Een rijke Robin Hood?
Door Renze Munnik, Senior Risk Management Consultant
Uiteindelijk is het er dan. Het belastingakkoord van de G7. Goed, het is de G7 en dus nog lang niet alle landen, maar het begin is er. Bedrijven moeten eerlijke belastingen gaan betalen. En de belastingen moeten eerlijk worden verdeeld. Al jarenlang zijn de (rijke) landen verwikkeld in een spel rondom belastingen. Met name de belastingen voor grote – of in ieder geval kapitaalkrachtige – ondernemingen. Zie bijvoorbeeld ook de discussie rondom de dividendbelasting in Nederland. Hoe zorg je er als land voor dat bedrijven jouw kiezen om belasting te betalen en niet een ander land? Nou, door middel van een ‘aantrekkelijk ondernemingsklimaat’. Oftewel: lage belastingen. De (rijke) bedrijven kiezen daarom voor specifieke activiteiten om die in jouw land te laten ‘plaatsvinden’.

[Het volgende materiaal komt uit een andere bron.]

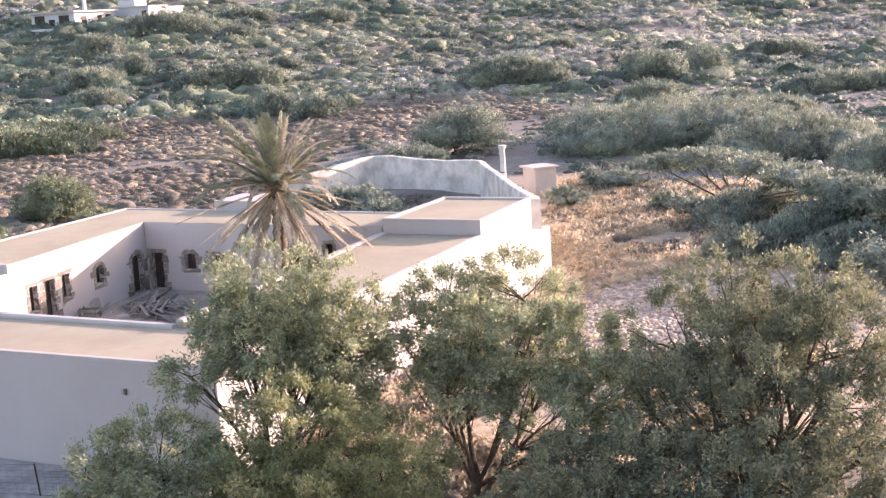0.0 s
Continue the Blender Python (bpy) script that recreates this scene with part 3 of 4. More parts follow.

Eigenlijk vinden ze daar doorgaans helemaal niet plaats, maar met een beetje creativiteit lijkt het op papier – en dus voor de belastingdiensten – wel zo. Resultaat: meeste van deze constructies zijn geheel legaal, maar toch wordt er niet belast op de plek waar dat eigenlijk het meeste redelijk zou zijn. Dat is een race naar de bodem geworden: steeds lagere tarieven (voor specifieke typen belasting), om zo een concurrentievoordeel te behalen ten opzichte van de andere landen. Je wilt als land immers het laagste tarief hebben, maar dat wil dat andere land ook. Het tarief wordt steeds lager.